##### TASK INPUTS #####

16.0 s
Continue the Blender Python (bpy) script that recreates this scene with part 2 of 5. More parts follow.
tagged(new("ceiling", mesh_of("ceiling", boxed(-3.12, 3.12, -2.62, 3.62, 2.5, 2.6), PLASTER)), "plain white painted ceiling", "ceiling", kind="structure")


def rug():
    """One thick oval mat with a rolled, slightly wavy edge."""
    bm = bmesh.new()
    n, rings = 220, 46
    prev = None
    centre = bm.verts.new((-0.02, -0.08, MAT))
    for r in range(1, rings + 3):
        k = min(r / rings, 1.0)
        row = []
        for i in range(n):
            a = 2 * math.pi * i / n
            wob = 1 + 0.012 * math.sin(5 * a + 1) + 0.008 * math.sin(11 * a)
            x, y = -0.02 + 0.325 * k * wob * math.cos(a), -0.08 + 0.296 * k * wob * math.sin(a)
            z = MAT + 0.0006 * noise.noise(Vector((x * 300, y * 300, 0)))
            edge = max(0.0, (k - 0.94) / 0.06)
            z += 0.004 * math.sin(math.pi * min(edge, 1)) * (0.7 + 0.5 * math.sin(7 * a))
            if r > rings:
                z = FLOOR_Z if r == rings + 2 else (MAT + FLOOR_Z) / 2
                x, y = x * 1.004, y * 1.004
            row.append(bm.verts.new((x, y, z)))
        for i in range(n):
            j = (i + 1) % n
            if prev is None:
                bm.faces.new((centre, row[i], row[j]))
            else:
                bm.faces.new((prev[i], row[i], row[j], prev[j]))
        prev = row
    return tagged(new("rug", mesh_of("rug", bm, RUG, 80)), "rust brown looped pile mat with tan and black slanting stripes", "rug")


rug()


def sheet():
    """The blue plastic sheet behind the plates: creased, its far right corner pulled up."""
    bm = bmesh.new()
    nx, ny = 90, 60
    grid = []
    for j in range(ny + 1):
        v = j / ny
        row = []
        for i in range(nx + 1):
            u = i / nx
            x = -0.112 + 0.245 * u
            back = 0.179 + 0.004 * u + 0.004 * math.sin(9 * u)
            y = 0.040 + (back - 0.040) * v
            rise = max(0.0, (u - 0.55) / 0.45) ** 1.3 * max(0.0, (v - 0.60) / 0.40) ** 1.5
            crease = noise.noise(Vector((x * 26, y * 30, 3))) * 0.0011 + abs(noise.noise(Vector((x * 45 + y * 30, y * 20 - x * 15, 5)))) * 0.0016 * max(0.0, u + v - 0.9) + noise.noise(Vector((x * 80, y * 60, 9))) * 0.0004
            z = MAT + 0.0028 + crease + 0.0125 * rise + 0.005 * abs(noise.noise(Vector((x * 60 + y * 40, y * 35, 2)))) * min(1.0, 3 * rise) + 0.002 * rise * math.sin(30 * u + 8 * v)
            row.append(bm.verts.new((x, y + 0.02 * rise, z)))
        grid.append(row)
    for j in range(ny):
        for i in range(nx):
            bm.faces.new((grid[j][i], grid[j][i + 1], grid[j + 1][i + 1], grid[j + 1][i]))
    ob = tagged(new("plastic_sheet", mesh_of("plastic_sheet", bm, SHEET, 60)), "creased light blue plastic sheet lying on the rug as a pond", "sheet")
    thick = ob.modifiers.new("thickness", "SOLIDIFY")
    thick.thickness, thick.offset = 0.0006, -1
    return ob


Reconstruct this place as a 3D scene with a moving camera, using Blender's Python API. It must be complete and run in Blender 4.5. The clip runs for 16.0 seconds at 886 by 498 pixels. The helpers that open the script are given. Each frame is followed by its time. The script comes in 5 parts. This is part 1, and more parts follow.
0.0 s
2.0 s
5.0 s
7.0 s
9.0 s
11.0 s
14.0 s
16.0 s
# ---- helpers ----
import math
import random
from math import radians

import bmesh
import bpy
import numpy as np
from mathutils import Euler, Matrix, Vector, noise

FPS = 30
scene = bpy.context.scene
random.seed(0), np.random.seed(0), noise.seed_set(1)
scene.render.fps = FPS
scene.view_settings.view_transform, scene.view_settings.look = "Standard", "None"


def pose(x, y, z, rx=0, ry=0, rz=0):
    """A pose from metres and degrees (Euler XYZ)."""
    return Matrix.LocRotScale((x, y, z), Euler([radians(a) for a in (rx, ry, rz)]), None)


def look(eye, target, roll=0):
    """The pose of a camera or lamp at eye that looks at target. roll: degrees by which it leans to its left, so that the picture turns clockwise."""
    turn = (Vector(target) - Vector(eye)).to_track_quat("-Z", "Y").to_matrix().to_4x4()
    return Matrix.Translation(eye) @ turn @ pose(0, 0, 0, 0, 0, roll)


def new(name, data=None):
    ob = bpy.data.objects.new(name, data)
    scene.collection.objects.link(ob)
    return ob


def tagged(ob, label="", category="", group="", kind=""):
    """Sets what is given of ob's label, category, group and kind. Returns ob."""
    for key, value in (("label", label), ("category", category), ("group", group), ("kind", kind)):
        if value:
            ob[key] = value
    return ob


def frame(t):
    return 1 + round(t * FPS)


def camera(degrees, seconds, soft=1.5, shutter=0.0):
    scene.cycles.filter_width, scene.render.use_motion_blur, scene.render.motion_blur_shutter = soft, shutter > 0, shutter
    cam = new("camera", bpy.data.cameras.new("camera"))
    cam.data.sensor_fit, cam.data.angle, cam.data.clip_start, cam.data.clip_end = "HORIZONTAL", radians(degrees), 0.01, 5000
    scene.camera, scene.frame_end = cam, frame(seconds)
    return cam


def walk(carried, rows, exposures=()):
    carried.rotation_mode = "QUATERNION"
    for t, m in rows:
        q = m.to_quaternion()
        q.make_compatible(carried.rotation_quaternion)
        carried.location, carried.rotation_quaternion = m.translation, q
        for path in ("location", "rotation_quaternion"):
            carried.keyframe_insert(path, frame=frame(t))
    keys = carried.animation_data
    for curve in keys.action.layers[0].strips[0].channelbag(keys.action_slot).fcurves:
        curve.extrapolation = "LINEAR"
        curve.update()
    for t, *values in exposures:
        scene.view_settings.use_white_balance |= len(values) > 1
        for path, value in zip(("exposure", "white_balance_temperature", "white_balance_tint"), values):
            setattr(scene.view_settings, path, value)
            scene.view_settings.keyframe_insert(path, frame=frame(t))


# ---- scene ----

#####

JOB => Find the line containing "setattr(scene.view_settings, path, value)". Reproduce it exactly, along with every line after it through the last.

SOLUTION FOR THIS EXERCISE =>
            setattr(scene.view_settings, path, value)
            scene.view_settings.keyframe_insert(path, frame=frame(t))


# ---- scene ----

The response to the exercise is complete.